In 2002 Camden Council funded Theresa Pateman and Nicola Lane, 2 artists from Kilburn’s Kingsgate Workshops, to engage with a group of local Irish pensioners in a series of workshops. The Irish Pensioners Group had been meeting for tea, bingo and chat at Kingsgate Community Centre for 16 years; so the artists decided to evoke the group's memories through creating a participatory tea party installation within Kingsgate Gallery, together with Theresa's photo-etchings created from photographs of the participants' early life in London. In the exhibition text, Theresa wrote:
"As artists we thought about how to take the reality of people's lives to a concluding exhibition. Observing the photographs and texts we collected, there seemed to be a necessity to transfer these experiences, to let them speak for themselves. We concluded that transfer media would, literally, be the answer. As a printmaker, I believe this method is particularly apt, since once selected, the material goes through certain processes - in this instance photographic transfers and photo etching - and changes occur, sometimes unintentionally; but the essence of the original will remain. The mark of a hand on a cave wall retains the life of the person who imprinted it..."

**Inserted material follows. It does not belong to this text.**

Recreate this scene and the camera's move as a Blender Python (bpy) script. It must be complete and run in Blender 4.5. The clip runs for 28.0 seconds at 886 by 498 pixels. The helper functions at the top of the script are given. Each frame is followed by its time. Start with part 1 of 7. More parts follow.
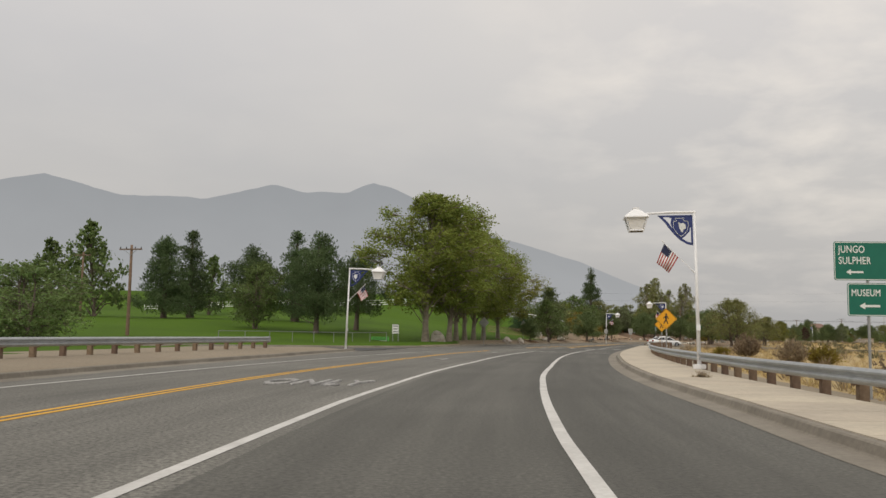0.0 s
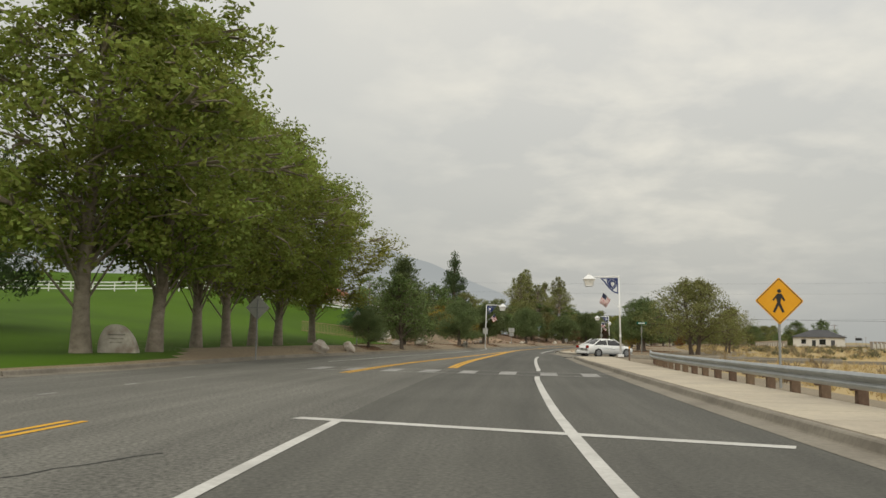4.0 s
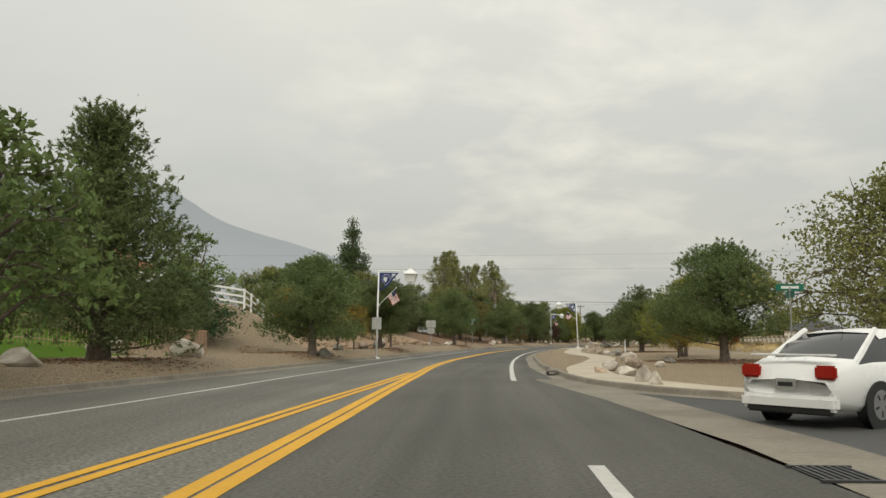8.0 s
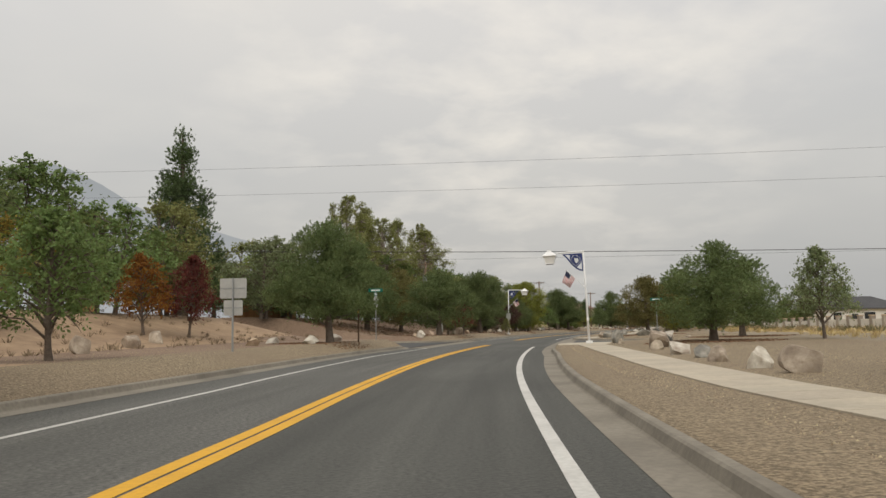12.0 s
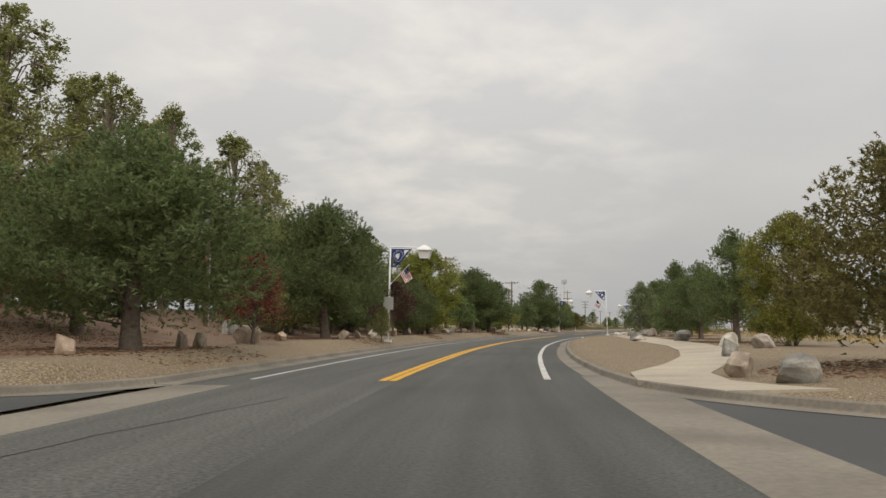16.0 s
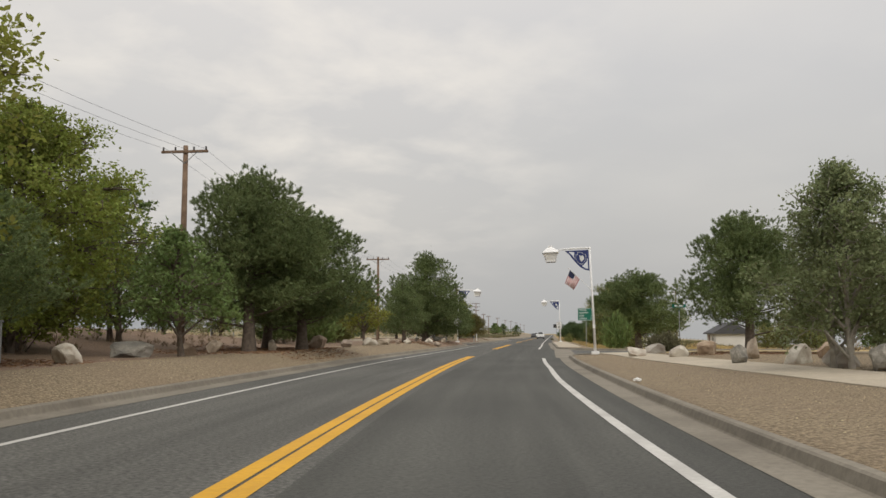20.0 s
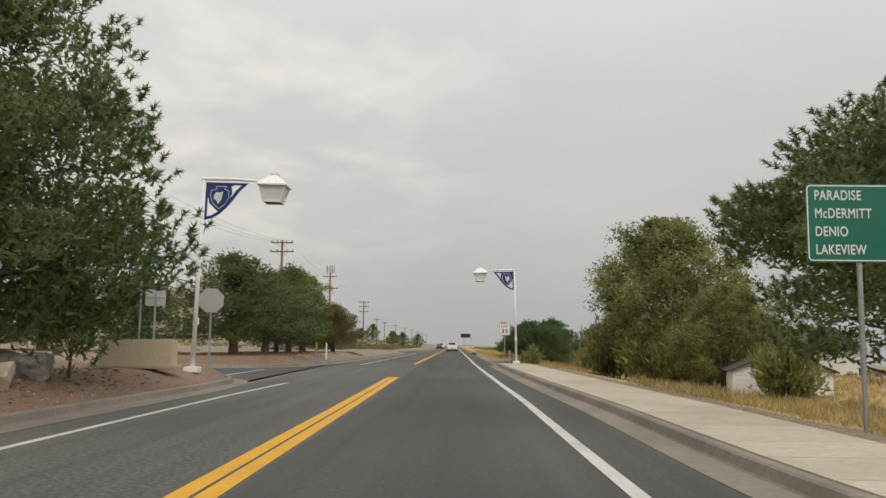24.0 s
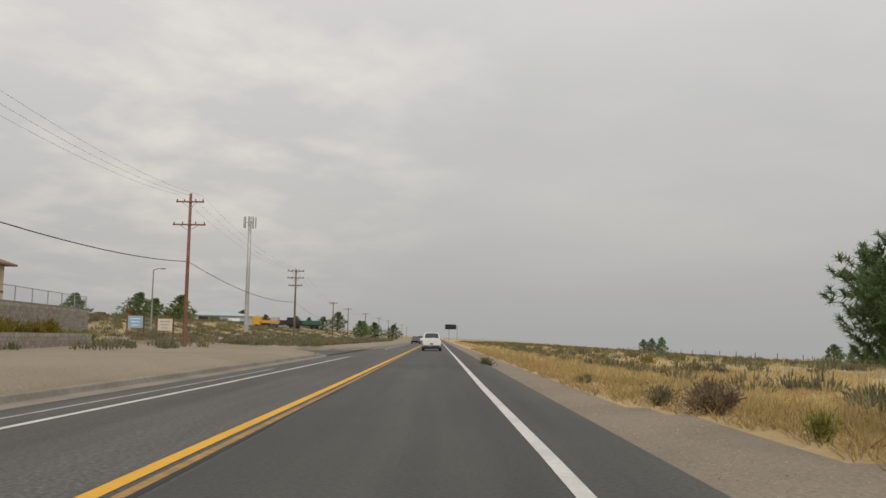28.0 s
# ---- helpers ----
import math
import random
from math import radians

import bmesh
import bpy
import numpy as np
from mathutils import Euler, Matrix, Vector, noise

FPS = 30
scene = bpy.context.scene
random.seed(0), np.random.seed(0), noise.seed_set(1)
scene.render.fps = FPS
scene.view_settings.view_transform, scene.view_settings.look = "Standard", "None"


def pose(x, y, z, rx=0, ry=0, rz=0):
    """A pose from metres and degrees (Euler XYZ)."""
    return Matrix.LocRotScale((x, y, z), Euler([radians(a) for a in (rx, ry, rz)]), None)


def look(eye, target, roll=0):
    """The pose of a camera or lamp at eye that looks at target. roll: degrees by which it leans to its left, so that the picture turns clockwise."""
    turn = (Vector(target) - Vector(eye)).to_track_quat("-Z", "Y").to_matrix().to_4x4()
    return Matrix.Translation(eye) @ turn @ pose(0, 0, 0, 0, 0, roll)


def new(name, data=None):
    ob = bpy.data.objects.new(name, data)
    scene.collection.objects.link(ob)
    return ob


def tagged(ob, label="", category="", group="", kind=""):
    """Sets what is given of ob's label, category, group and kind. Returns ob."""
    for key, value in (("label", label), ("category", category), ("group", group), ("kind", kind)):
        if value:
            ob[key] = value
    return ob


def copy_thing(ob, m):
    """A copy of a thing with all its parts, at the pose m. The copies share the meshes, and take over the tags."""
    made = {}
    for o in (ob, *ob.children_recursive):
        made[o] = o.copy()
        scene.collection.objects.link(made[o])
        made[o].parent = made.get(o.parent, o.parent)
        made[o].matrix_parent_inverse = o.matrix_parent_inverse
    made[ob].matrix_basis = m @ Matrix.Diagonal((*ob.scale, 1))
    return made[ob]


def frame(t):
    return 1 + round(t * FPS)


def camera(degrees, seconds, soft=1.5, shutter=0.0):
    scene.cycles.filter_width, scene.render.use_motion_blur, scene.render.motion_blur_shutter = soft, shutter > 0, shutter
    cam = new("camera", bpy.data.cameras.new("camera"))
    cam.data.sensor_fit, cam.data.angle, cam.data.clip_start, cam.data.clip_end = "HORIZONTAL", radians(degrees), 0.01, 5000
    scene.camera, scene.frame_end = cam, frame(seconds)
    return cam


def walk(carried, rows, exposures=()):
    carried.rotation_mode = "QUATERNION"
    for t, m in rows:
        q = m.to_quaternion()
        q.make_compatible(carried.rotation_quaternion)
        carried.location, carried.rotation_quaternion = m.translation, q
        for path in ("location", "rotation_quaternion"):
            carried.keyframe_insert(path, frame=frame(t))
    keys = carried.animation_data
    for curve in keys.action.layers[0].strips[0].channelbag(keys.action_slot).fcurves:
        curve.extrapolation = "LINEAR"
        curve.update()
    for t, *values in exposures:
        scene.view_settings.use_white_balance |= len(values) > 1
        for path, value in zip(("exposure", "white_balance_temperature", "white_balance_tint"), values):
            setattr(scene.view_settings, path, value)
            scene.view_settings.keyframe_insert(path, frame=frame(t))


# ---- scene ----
cam = camera(54.33, 28.0)
PATH = [
    (0.0, pose(-0.000, -0.000, 1.265, 95.623, -0.948, 0.807)),
    (0.5, pose(0.156, 7.108, 1.251, 95.590, -0.918, 0.022)),
    (1.0, pose(0.458, 14.195, 1.259, 95.643, -0.915, -0.840)),
    (1.5, pose(0.918, 21.261, 1.259, 95.697, -1.024, -2.099)),
    (2.0, pose(1.550, 28.316, 1.254, 95.750, -1.146, -3.530)),
    (2.5, pose(2.368, 35.367, 1.274, 95.800, -1.169, -5.170)),
    (3.0, pose(3.372, 42.420, 1.245, 95.775, -1.107, -6.847)),
    (3.5, pose(4.539, 49.474, 1.228, 95.836, -1.037, -8.140)),
    (4.0, pose(5.844, 56.523, 1.250, 95.922, -0.917, -9.024)),
    (4.5, pose(7.269, 63.550, 1.250, 96.012, -0.775, -9.661)),
    (5.0, pose(8.803, 70.538, 1.250, 96.089, -0.642, -10.214)),
    (5.5, pose(10.433, 77.471, 1.264, 96.128, -0.548, -10.847)),
    (6.0, pose(12.142, 84.338, 1.256, 96.102, -0.523, -11.722)),
    (6.5, pose(13.896, 91.136, 1.261, 96.045, -0.419, -12.590)),
    (7.0, pose(15.687, 97.875, 1.257, 96.020, -0.255, -13.281)),
    (7.5, pose(17.525, 104.567, 1.268, 96.011, -0.126, -13.694)),
    (8.0, pose(19.419, 111.230, 1.265, 95.967, -0.049, -14.070)),
    (8.5, pose(21.374, 117.883, 1.252, 95.923, -0.027, -14.649)),
    (9.0, pose(23.384, 124.542, 1.271, 95.860, 0.027, -15.500)),
    (9.5, pose(25.455, 131.221, 1.229, 95.692, 0.093, -16.017)),
    (10.0, pose(27.606, 137.927, 1.241, 95.552, 0.167, -16.475)),
    (10.5, pose(29.841, 144.668, 1.231, 95.463, 0.344, -17.002)),
    (11.0, pose(32.154, 151.448, 1.237, 95.398, 0.608, -17.466)),
    (11.5, pose(34.537, 158.263, 1.239, 95.319, 0.885, -17.805)),
    (12.0, pose(36.994, 165.105, 1.250, 95.237, 0.955, -18.372)),
    (12.5, pose(39.541, 171.968, 1.250, 95.156, 0.892, -19.120)),
    (13.0, pose(42.196, 178.847, 1.250, 95.076, 0.771, -20.003)),
    (13.5, pose(44.982, 185.741, 1.268, 95.001, 0.666, -20.977)),
    (14.0, pose(47.920, 192.653, 1.243, 94.932, 0.651, -21.995)),
    (14.5, pose(51.024, 199.595, 1.224, 94.935, 0.624, -22.843)),
    (15.0, pose(54.305, 206.579, 1.210, 94.970, 0.511, -23.632)),
    (15.5, pose(57.756, 213.624, 1.213, 95.017, 0.245, -24.424)),
    (16.0, pose(61.342, 220.744, 1.250, 95.136, -0.079, -25.224)),
    (16.5, pose(65.062, 227.936, 1.249, 95.236, -0.345, -26.027)),
    (17.0, pose(68.920, 235.180, 1.256, 95.304, -0.437, -26.825)),
    (17.5, pose(72.932, 242.451, 1.251, 95.322, -0.455, -27.715)),
    (18.0, pose(77.123, 249.716, 1.249, 95.352, -0.379, -28.879)),
    (18.5, pose(81.515, 256.950, 1.246, 95.422, -0.195, -30.230)),
    (19.0, pose(86.107, 264.144, 1.247, 95.514, -0.012, -31.477)),
    (19.5, pose(90.872, 271.299, 1.245, 95.585, 0.107, -32.481)),
    (20.0, pose(95.772, 278.421, 1.251, 95.642, 0.165, -33.307)),
    (20.5, pose(100.775, 285.501, 1.247, 95.726, 0.250, -34.180)),
    (21.0, pose(105.884, 292.528, 1.232, 95.806, 0.330, -35.338)),
    (21.5, pose(111.110, 299.480, 1.230, 95.895, 0.333, -36.674)),
    (22.0, pose(116.456, 306.344, 1.250, 95.983, 0.148, -37.746)),
    (22.5, pose(121.916, 313.114, 1.250, 96.070, -0.132, -38.574)),
    (23.0, pose(127.476, 319.799, 1.250, 96.156, -0.416, -39.177)),
    (23.5, pose(133.114, 326.417, 1.262, 96.241, -0.610, -39.575)),
    (24.0, pose(138.802, 332.992, 1.255, 96.324, -0.622, -39.790)),
    (24.5, pose(144.505, 339.555, 1.247, 96.388, -0.501, -39.930)),
    (25.0, pose(150.196, 346.134, 1.254, 96.390, -0.290, -40.066)),
    (25.5, pose(155.862, 352.746, 1.238, 96.323, -0.134, -40.212)),
    (26.0, pose(161.512, 359.386, 1.237, 96.278, -0.083, -40.338)),
    (26.5, pose(167.168, 366.042, 1.260, 96.215, -0.163, -40.455)),
    (27.0, pose(172.850, 372.696, 1.247, 96.057, -0.388, -40.606)),
    (27.5, pose(178.571, 379.342, 1.245, 95.921, -0.652, -40.776)),
    (28.0, pose(184.334, 385.980, 1.251, 95.881, -0.856, -40.894)),
]
walk(cam, PATH, [(0, -0.09, 6500, 10), (3, -0.07, 6550, 6), (5.5, 0.05, 6580, 2), (7, 0.08, 6590, 1), (8, 0.05, 6570, 3), (10, 0, 6520, 6), (12, 0, 6480, 8), (26.5, 0, 6450, 9), (28, -0.12, 6450, 9)])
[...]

The tea-table was covered with a white table cloth with transfers of text from participants' reminiscences, letters and written memoirs. The artists created 2 large sponge cakes, one with an edible transfer of a 1939 map of Ireland, and one with an edible transfer of the London A to Z map of Kilburn. All the pensioners and their families came to the Gallery for the opening and were served with a slice of the part of Ireland they came from and a slice of the street in Kilburn where they lived after emigrating:Nicola used photographic transfers from the pensioners' personal archives to decorate 16 porcelain teacups and saucers, representing the 16 years the group had been meeting in Kingsgate Community Centre. The fragmenting of the images on the cups and saucers reference the nature of remembering and the dispersal of the past, the fragments that remain and those that are lost; informed by Nicola’s experience of coming from a colonial background, with its nostalgia for ’The Old Country’ and its struggles to cope with different cultures. A selection is pictured below:
Bridey, one of the Pensioners, left her family and farming community in Co.Tipperary when she was seventeen, and went to live with her sister in London. From 1940 to 1945 she worked in Cricklewood's De Havilland munitions factory. Nicola sourced archive footage of the De Havilland factory from the Imperial War Museum's film archives, editing the footage to represent Bridey's experience as a “Heroic British War Worker’ in munitions, with a soundtrack from her interview with Bridey. The video of women making bombs in Cricklewood was exhibited surrounded by Bridey’s own paintings of rural Ireland, inviting the viewer to experience paintings and video together.
A Slice of Ireland was an exceptionally well attended and received event in the local community. In 2004, the Archive of the Irish in London, Irish Studies Centre, London Metropolitan University acquired the exhibition in its entirety, described in their catalogue as: "Porcelain cups and saucers, tablecloth, etchings, photographs, video recordings and documents relating to the multi-media exhibition by Nicola Lane and Theresa Pateman based on the lives of Kilburn Irish Pensioners Group."
A selection of the cups and saucers were recently exhibited in Adopting Britain / 70 years of Migration at London's South Bank.